Connecting Characters


Charles Frazier, author of the novel Cold Mountain, creates three main characters with purposes and personalities similar to those of three main characters in Nathaniel Hawthorne's The Scarlet Letter. Ruby, Ada, and Inman, all of Cold Mountain, share significant character traits with Pearl, Reverend Dimmesdale, and Hester, all of The Scarlet Letter.
Ruby and Pearl possess many similar character traits, but they use them for different purposes. Both are defiant and strong-willed, with fiery spirits that contribute to the brightness of each novel. Ruby, an invaluable part of Ada's life in Cold Mountain, is purposefully named after a precious jewel. She is a stimulant for Ada's growth and happiness. Pearl, of The Scarlet Letter, is also given her symbolic name because she was 'purchased' at a great price, being "all she (Hester) had" (23). Pearl gave Hester a reason to live even when her life was ruined. Not only do the two females possess symbolic names, but also each symbolizes a suppressed part of someone else in the novel. Ruby is the outward strength and bravery that Ada has deep inside, and Pearl is the obvious sin that her mother tries to forget but cannot because of her daughter. Both Ruby and Pearl are stimulants in their novels, giving someone else something to reach for.

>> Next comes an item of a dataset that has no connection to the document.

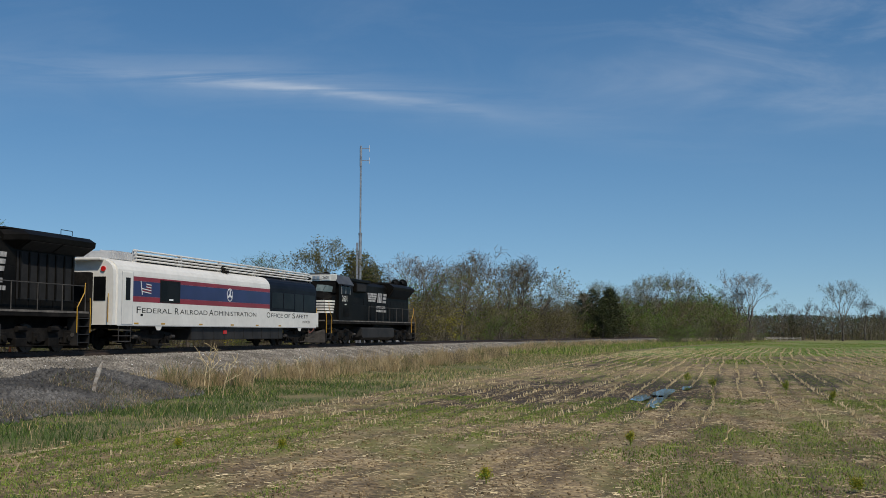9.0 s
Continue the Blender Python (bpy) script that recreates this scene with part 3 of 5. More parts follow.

Another set of character connections made by Hawthorne and Frazier, Ada and Reverend Dimmesdale are both inward sufferers of their respective novels. Though they are quiet and spiritually strong, both are deserted either physically or psychologically by the one they love. Ada is reluctantly left by Inman, who goes to war, leaving her alone on a farm with her dying father. Ada loses much of her strength when Inman leaves, and pines for him the entire time he's gone. Dimmesdale is bitterly abandoned by Hester, who holds the secret that they share. He loves her, though he cannot show it, and this contributes to his death. Ada and Dimmesdale both contain an emptiness that adds to the tension in the novel.
Inman and Hester, another set of examples of character connections, are both the foundations of their novels. Inman is determined to regain the love and companionship of Ada, and Hester is adamant in finding peace in her life in order to shed the punishment and ridicule that follows her everywhere. Inman makes a trying and dangerous journey home to Ada, showing his bravery and the deep love that he held deep inside of himself for so long. Like Inman in her perseverance, Hester finally sheds her scarlet letter 'A', and returns home to counsel those in need of her wisdom. Though Inman and Hester employ their strength in different ways, both are essential bases to their own novel. They are the openly suffering characters in their novels, and they overcome their grief.
Both Cold Mountain and The Scarlet Letter, though different in most aspects, contain characters that are connected to each other. All play crucial roles in their respective novels, and mirror each other in distinctive ways. Frazier and Hawthorne employ similar writing techniques to create entertaining characters.